AAP reported an adjusted EPS of $3.74 on revenue of $2.67 billion to miss on the consensus of $3.77 on revenue of $2.75 billion. Misses were driven by falling comparable sales as the company reported a 0.6% drop while analysts were looking for a 2.4% growth.

“Our DIY omnichannel sales were particularly challenged in the quarter and we expect that high inflation and significant year over year increases in fuel prices will continue to pressure DIY consumers in the back half of the year,” the company said in a client note.

For the full year, the forecast for comparable sales is slashed to between -1% to 0% from the prior +1% to +3%. Net sales projections are also cut as AAP now expects $11 billion to $11.20 billion in full-year revenues, down from $11.20 billion to $11.50 billion it expected earlier.

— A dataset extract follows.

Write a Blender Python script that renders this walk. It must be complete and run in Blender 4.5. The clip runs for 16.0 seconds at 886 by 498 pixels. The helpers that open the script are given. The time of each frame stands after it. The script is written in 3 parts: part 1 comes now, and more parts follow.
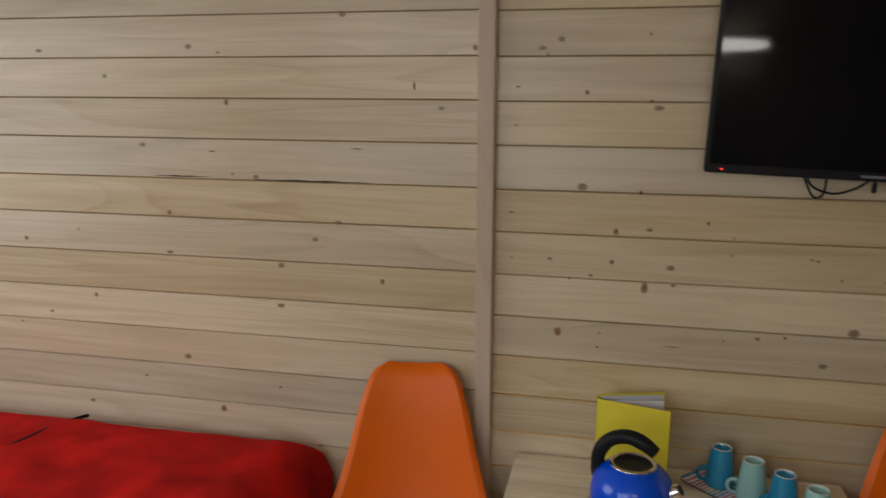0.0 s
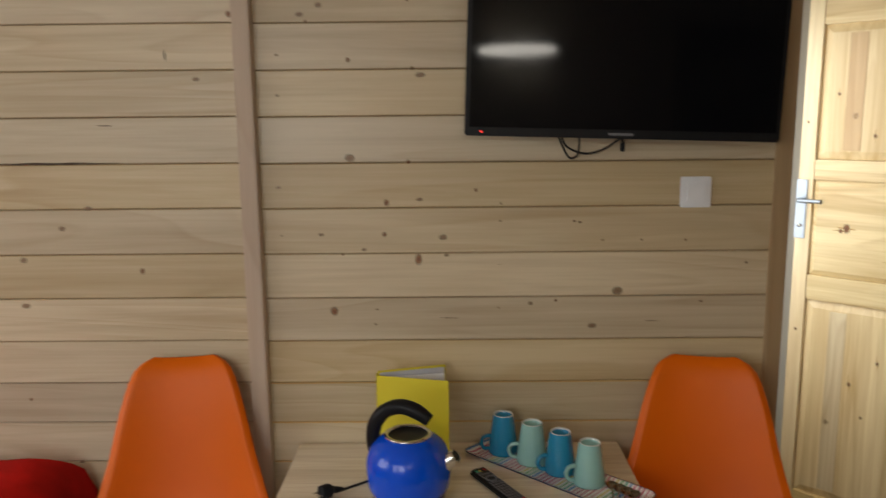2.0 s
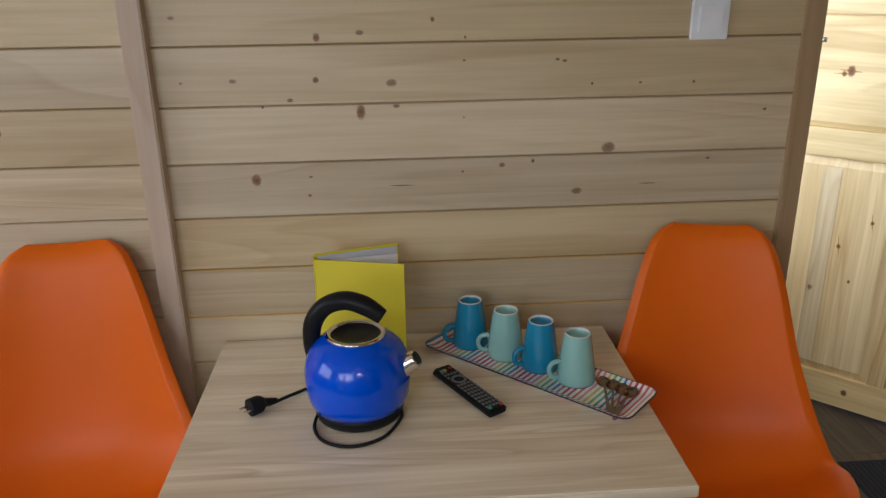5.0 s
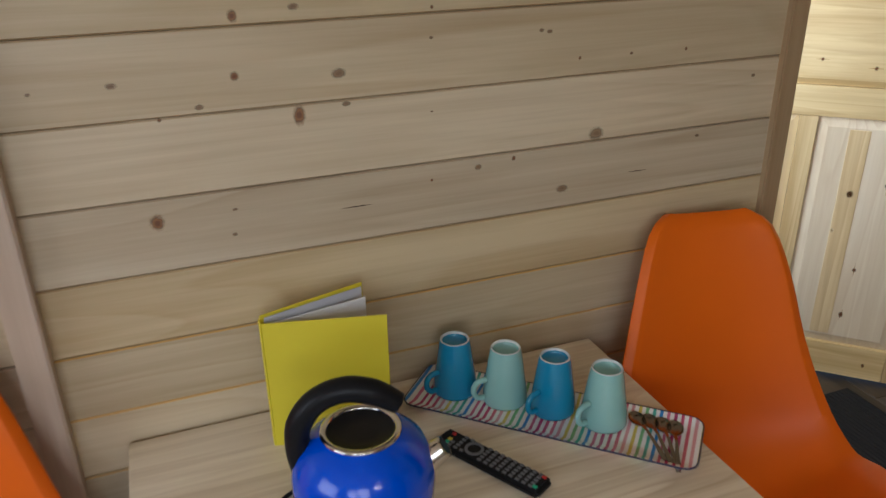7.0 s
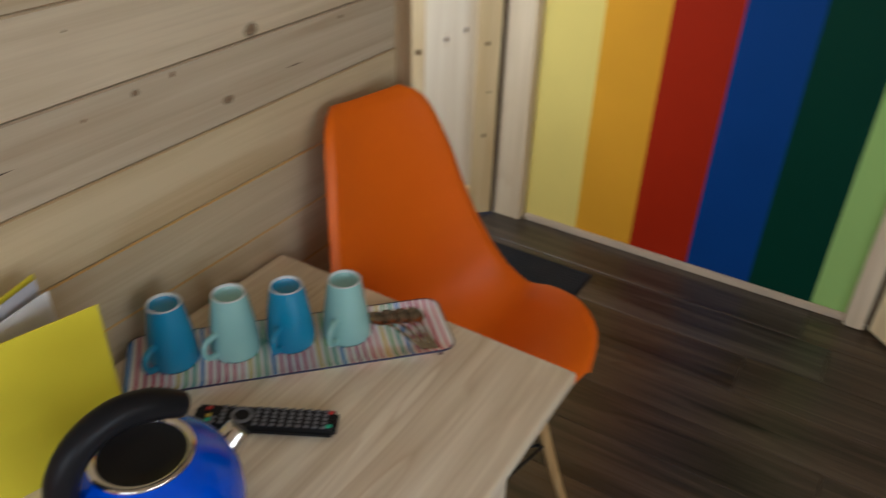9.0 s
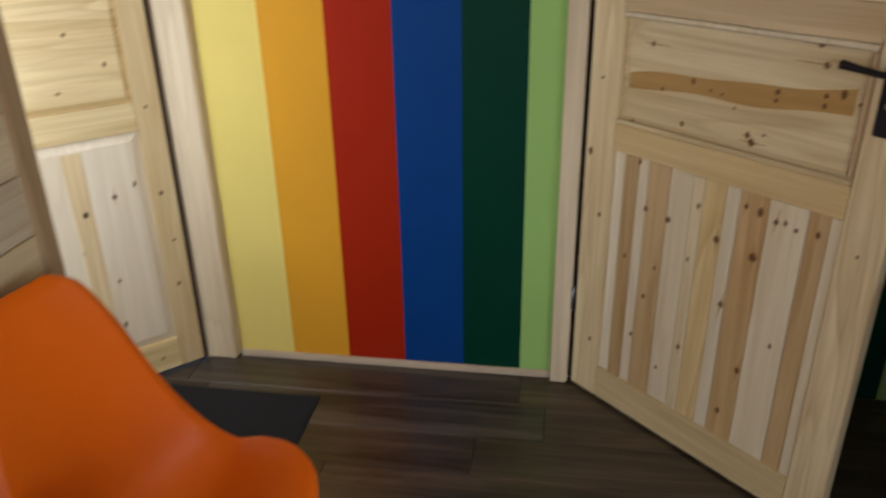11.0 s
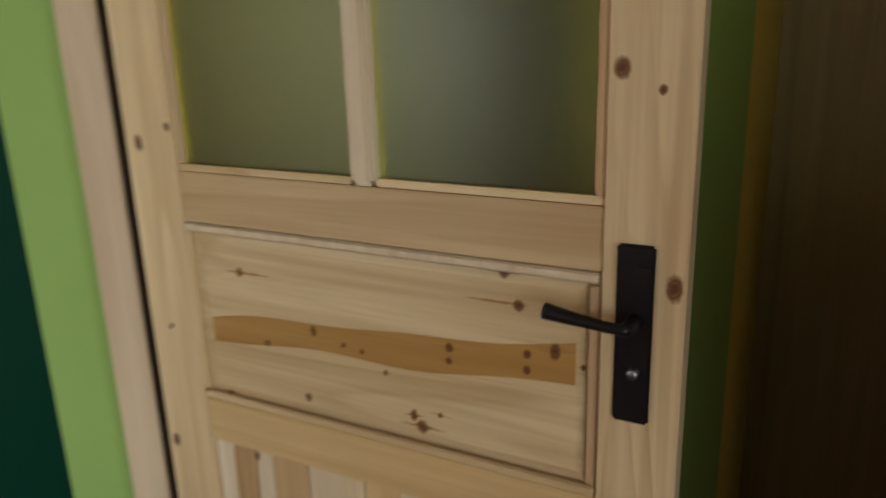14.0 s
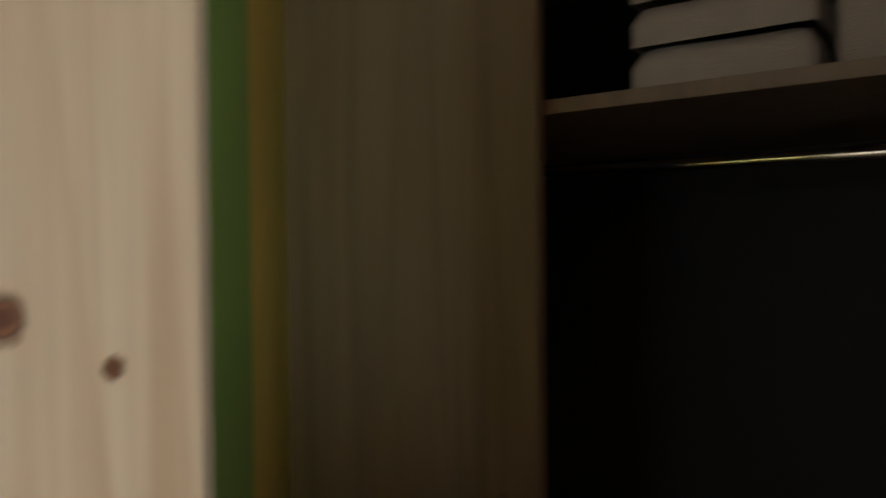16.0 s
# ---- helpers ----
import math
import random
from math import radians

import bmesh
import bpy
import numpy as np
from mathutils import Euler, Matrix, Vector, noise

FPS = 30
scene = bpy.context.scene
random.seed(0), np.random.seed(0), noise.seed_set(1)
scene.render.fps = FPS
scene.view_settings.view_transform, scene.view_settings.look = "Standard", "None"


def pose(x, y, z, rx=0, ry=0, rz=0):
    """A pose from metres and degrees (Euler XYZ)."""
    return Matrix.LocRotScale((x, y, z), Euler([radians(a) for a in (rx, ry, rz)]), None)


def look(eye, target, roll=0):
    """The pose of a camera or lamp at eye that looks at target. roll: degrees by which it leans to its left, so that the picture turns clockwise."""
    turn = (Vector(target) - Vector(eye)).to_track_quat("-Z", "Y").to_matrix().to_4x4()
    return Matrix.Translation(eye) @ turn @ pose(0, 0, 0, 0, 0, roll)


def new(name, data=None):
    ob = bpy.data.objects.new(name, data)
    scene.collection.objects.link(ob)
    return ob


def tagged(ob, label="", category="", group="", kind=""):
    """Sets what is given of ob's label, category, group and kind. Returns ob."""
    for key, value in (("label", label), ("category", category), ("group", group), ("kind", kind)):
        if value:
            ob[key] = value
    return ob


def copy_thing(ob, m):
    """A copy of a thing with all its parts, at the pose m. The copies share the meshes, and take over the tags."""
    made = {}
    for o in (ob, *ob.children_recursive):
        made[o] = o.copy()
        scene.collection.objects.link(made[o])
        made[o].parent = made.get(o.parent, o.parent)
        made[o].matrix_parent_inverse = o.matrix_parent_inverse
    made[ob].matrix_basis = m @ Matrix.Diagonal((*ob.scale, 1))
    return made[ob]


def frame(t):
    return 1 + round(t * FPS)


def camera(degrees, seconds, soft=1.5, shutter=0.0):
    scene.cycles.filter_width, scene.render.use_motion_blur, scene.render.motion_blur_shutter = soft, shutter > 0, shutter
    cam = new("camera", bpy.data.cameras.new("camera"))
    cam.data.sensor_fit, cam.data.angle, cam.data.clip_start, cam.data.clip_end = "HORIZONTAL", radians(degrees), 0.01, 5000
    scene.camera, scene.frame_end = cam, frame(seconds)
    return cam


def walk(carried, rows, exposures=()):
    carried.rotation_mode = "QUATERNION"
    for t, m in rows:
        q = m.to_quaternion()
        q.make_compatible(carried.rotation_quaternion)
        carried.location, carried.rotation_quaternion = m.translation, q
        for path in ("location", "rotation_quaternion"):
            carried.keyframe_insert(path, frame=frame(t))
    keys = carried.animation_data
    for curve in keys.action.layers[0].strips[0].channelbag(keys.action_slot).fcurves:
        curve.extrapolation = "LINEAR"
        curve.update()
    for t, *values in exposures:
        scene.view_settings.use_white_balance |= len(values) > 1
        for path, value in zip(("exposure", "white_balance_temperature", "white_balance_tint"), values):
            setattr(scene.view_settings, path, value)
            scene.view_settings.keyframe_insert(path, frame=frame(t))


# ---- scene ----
cam = camera(60.0, 16.0, 1.35, 0.8)
PATH = [
    (0, (0.403, -2.072, 1.798), (-0.026, -0.164, 1.378), 0.1),
    (0.5, (0.463, -2.049, 1.728), (0.102, -0.118, 1.351), -0.6),
    (1, (0.477, -2.037, 1.675), (0.262, -0.078, 1.338), -0.2),
    (1.5, (0.526, -2.021, 1.644), (0.427, -0.051, 1.324), -0.1),
    (2, (0.579, -1.999, 1.634), (0.559, -0.031, 1.294), -0.6),
    (2.5, (0.6, -1.943, 1.633), (0.667, 0.01, 1.215), -0.0),
    (3, (0.589, -1.88, 1.603), (0.689, 0.047, 1.079), 0.6),
    (3.5, (0.569, -1.813, 1.582), (0.667, 0.087, 0.968), -0.9),
    (3.7, (0.573, -1.785, 1.576), (0.668, 0.11, 0.947), -0.9),
    (6, (0.49, -1.433, 1.531), (0.728, 0.411, 0.795), -0.6),
    (6.5, (0.357, -1.311, 1.561), (0.835, 0.468, 0.784), -1.5),
    (7, (0.286, -1.152, 1.553), (0.934, 0.552, 0.731), -1.0),
    (7.5, (0.342, -1.06, 1.539), (1.034, 0.608, 0.679), -0.6),
    (8, (0.260, -0.932, 1.530), (1.210, 0.475, 0.474), 4.1),
    (8.5, (0.188, -0.866, 1.536), (1.447, 0.261, 0.466), 2.1),
    (9, (0.154, -0.882, 1.541), (1.601, -0.020, 0.462), 1.9),
    (9.5, (0.146, -0.904, 1.564), (1.721, -0.211, 0.544), 1.6),
    (10, (0.144, -0.929, 1.579), (1.801, -0.343, 0.626), 0.8),
    (10.2, (0.152, -0.938, 1.588), (1.840, -0.423, 0.648), 0.6),
    (12.3, (0.546, -1.1, 1.642), (2.44, -1.095, 0.999), 0.1),
    (12.5, (0.635, -1.126, 1.639), (2.544, -1.126, 1.043), 0.7),
    (13, (0.82, -1.169, 1.633), (2.717, -1.242, 1.005), 0.2),
    (13.5, (1.035, -1.191, 1.624), (2.934, -1.459, 1.057), -1.2),
    (14, (1.184, -1.207, 1.617), (3.025, -1.743, 1.047), -1.8),
    (14.5, (1.345, -1.289, 1.613), (3.153, -1.917, 1.032), -2.2),
    (15, (1.483, -1.412, 1.565), (3.25, -2.265, 1.178), 2.4),
    (15.2, (1.554, -1.441, 1.596), (3.203, -2.444, 1.071), 2.6),
    (15.5, (1.583, -1.483, 1.588), (3.118, -2.717, 1.241), 3.0),
    (15.7, (1.613, -1.492, 1.575), (3.01, -2.92, 1.476), 1.4),
    (16, (1.614, -1.495, 1.594), (2.795, -3.109, 1.57), -0.6),
]
walk(cam, [(t, look(eye, target, roll)) for t, eye, target, roll in PATH],
     [(0, -0.37, 6300, 10), (1.5, -0.3, 6800, 10), (3.5, -0.08, 6000, 10), (7, -0.03, 5850, 10), (10.2, 0.15, 5950, 10), (12.3, 0.1, 6150, 10), (14, 0.12, 6300, 10), (15.2, 0.1, 6000, 10), (16, 0.45, 5350, 10)])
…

The adjusted EPS forecast is slashed to the range of $12.75 to $13.25, lower than the prior $13.30 to $13.85 range.

Despite mixed results, a BofA analyst reaffirmed the Buy rating as the margin improvement story remains intact.

“Long-term margin improvement remains a key piece of the AAP investment thesis, and should drive outsized EPS growth versus peers over the next twelve months,” the analyst said in a note.

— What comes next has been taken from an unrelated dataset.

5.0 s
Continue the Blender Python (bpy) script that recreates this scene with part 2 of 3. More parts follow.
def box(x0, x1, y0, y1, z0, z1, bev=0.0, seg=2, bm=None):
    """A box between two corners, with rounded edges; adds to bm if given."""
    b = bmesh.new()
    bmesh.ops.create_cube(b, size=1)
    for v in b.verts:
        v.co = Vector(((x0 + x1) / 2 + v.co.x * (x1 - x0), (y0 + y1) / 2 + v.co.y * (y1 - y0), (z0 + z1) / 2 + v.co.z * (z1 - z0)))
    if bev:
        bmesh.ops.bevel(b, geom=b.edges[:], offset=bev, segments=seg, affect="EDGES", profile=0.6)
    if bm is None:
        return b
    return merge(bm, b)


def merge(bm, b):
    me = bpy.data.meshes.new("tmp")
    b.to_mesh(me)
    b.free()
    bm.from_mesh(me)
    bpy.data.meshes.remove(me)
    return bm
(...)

A Morgan Stanley analyst is more cautious on AAP as he sees headwinds facing the company’s 10.5-12.5% EBIT margin target range.

“Unless expansion to the target EBIT margin range is initiative-driven, the multiple may not expand from here, leaving minimal upside to the stock even if the target range is reached. There is also downside risk to estimates if the target range is out of reach excluding accounting adjustments,” the analyst explained in a note.